«Fake news»Invasion ou non, la guerre russe de l'information fait rage
ATS
22.2.2022 - 07:52
«Es-tu prêt?»: Le reporter russe hoche la tête. Les balles se mettent opportunément à siffler au loin. Le journaliste en gilet pare-balles court et explique hors d'haleine qu'il assiste en direct à une action de «sabotage» contre une position pro-russe dans l'est de l'Ukraine.
22.02.2022, 07:52
ATS
«La propagande russe à l'oeuvre sous vos yeux», explique une chaîne Telegram, qui suit les événements en Ukraine, publiant un clip vidéo pour démontrer que le reportage est une mise en scène. Dans la «guerre hybride» que livre Moscou à son voisin depuis huit ans, la bataille de l'information constitue un front clé. Ici, tous les coups sont permis, y compris les manipulations les plus grossières.
Et la campagne de désinformation s'est accélérée avec le déploiement de 150'000 soldats russes massés aux frontières est et nord de l'Ukraine.
Les Occidentaux comme les Ukrainiens craignent d'ailleurs qu'elle soit utilisée pour permettre la création d'un prétexte en vue d'une offensive russe, d'autant que Moscou crie au génocide des russophones en Ukraine.
Diaspora russe visée
Pour Serguiy Kvit, ancien ministre ukrainien de l'éducation et directeur de l'école de journalisme Mohyla à Kiev, «la plupart de ces 'fake news' ciblent surtout la diaspora russe» de l'Ukraine. Cette stratégie vise à préparer l'opinion publique, à l'intérieur comme à l'extérieur, au déclenchement d'un conflit de très grande ampleur, poursuit-il.
Mais ces opérations russes sur la toile font l'objet d'une intense contre-offensive. Avec des outils de vérification en ligne, permettant d'authentifier une image, de comparer des cartes ou d'extraire des données, une armée auto-proclamée de «réinformateurs» est aussi à l'oeuvre.

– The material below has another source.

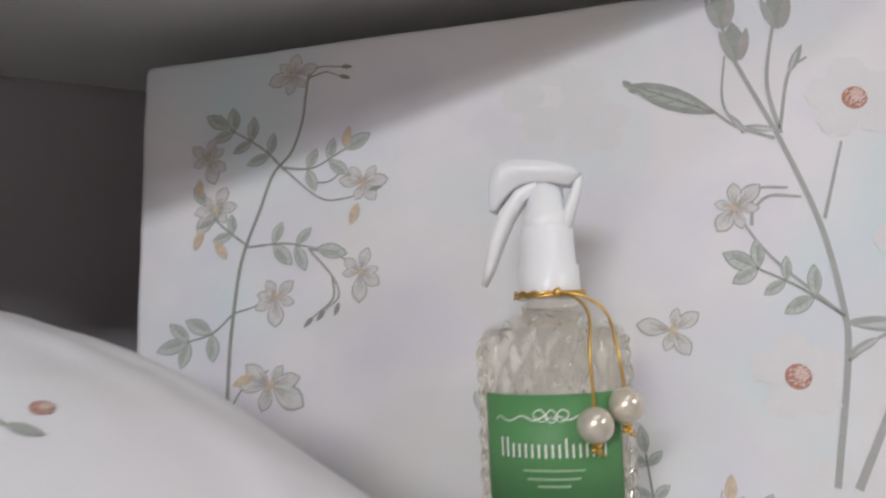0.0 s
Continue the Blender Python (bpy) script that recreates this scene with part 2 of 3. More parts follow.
# ---- printed flowers: flat shapes laid on a surface ----
class Print:
    """Collects flat printed shapes on a surface f(u, v, lift), u and v in millimetres or thousandths."""

    def __init__(self, f):
        self.f, self.sets = f, {}

    def frame_at(self, u, v):
        p = self.f(u, v, 0)
        return p, self.f(u + 4, v, 0) - p, self.f(u, v + 4, 0) - p

    def shift(self, u, v, dx, dy):
        """The u, v that lies dx to the right and dy up, in metres, along the surface."""
        _, a, b = self.frame_at(u, v)
        g = np.array([[a.dot(a), a.dot(b)], [a.dot(b), b.dot(b)]])
        right = a.normalized()
        up = (b - right * b.dot(right)).normalized()
        w = right * dx + up * dy
        q = np.linalg.solve(g + 1e-12 * np.eye(2), [w.dot(a), w.dot(b)])
        return u + 4 * q[0], v + 4 * q[1]

    def poly(self, mat, uvs, lift):
        vs, fs = self.sets.setdefault(mat, ([], []))
        fs.append(tuple(range(len(vs), len(vs) + len(uvs))))
        vs.extend(self.f(u, v, lift)[:] for u, v in uvs)

    def blade(self, u, v, angle, length, width, mat, lift, tip=0.5):
        """A lens-shaped leaf or petal from its foot, in a given direction (degrees)."""
        c, s = math.cos(radians(angle)), math.sin(radians(angle))
        sides = []
        for sign in (1, -1):
            row = []
            for k in range(7):
                t = k / 6
                w = sign * width / 2 * math.sin(math.pi * t ** (0.5 / tip * 0.9)) ** 0.8
                row.append(self.shift(u, v, c * length * t - s * w, s * length * t + c * w))
            sides.append(row)
        for k in range(6):
            self.poly(mat, [sides[1][k], sides[1][k + 1], sides[0][k + 1], sides[0][k]], lift)

    def leaf(self, u, v, angle, length, light=None, dark=None):
        """A painted leaf: thin shaded rim, pale blade, one darker half, midrib and side veins."""
        rim = dark or M_PLEAF_B
        wide = length * random.uniform(0.42, 0.52)
        c, s = math.cos(radians(angle)), math.sin(radians(angle))
        self.blade(u, v, angle, length, wide, rim, 0.0003, 0.46)
        u2, v2 = self.shift(u, v, c * length * 0.05, s * length * 0.05)
        self.blade(u2, v2, angle, length * 0.90, wide * 0.84, light or M_PLEAF, 0.0005, 0.46)
        u3, v3 = self.shift(u, v, c * length * 0.06 + s * wide * 0.17, s * length * 0.06 - c * wide * 0.17)
        self.blade(u3, v3, angle, length * 0.80, wide * 0.34, M_PLEAF_C, 0.0006, 0.46)
        self.blade(u, v, angle, length * 0.92, length * 0.035, rim, 0.0008)
        for k in range(3):
            f = 0.25 + 0.2 * k
            u4, v4 = self.shift(u, v, c * length * f, s * length * f)
            for sg in (42, -42):
                self.blade(u4, v4, angle + sg, wide * 0.42, length * 0.018, rim, 0.0008)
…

Vendredi dernier, il n'aura fallu que quelques heures pour que l'inquiétante vidéo mise en ligne par le dirigeant séparatiste Denis Pouchiline, dans laquelle il ordonnait l'évacuation le jour même, «le vendredi 18 février», de la population de la région de Donetsk vers la Russie, perde en crédibilité.
Les métadonnées du fichier vidéo original ont parlé: la vidéo avait été pré-enregistrée deux jours auparavant, soit le 16 février. «Ce qui s'est passé ce jour-là était clairement et indubitablement mis en scène», résume le journaliste d'investigation Mark Krutov sur Twitter.
Propagande des deux côtés
Chez Bellingcat, plateforme spécialisée dans l'enquête avec des outils numériques et qui a disséqué des opérations présumées des renseignements russes comme les empoisonnements de l'agent double Sergueï Skripal ou celui de l'opposant Alexeï Navalny, les dernières semaines ont été consacrées à déminer le terrain virtuel du conflit autour de l'Ukraine.
Son dernier coup, le «debunkage» d'un attentat contre la voiture d'un chef de police séparatiste. La télévision d'Etat russe avait diffusé la prétendue confession d'un «agent ukrainien» impliqué et repris l'image d'une carcasse de voiture sur laquelle on pouvait voir la plaque d'immatriculation dudit responsable policier.
La plaque était la bonne. Mais, d'après les analystes du site Bellingcat, elle avait été décrochée du rutilant véhicule tout-terrain du chef séparatiste pour les besoins de la photographie.
Côté ukrainien, les médias et réseaux sociaux ne sont pas exempts d'arrangements avec la vérité, comme, lorsque sont diffusées des images montrant des manifestations à Moscou contre la guerre. Celles-ci dataient de 2014.
Guerre des nerfs
Sur ce front de l'information, Moscou a déjà fait de premières victimes. Le bombardement médiatique anxiogène a des effets ravageurs sur la santé mentale des Ukrainiens, relève la psychologue Katerina Goltsberg, présidente de l'association de pédopsychologie du pays.
«Au cours des deux derniers mois, nous avons atteint un niveau de panique particulièrement élevé. C'est probablement lié à l'intensification de ces attaques médiatiques», analyse-t-elle. «Les gens sont vraiment très inquiets [...] pour eux-mêmes, leurs enfants, leurs proches», ajoute la psychologue.
La population ukrainienne a déjà intégré le scenario possible d'une guerre à grande échelle et multiplie les préparatifs, des plans d'évacuation au stockage de denrées élémentaires. Elle sait aussi que cette guerre des nerfs ne fait peut-être que commencer.
«Une menace existentielle avec laquelle il faudra vivre pour les prochains mois, si ce n'est les prochaines années», résumait un éditorialiste du site ukrainien Pravda.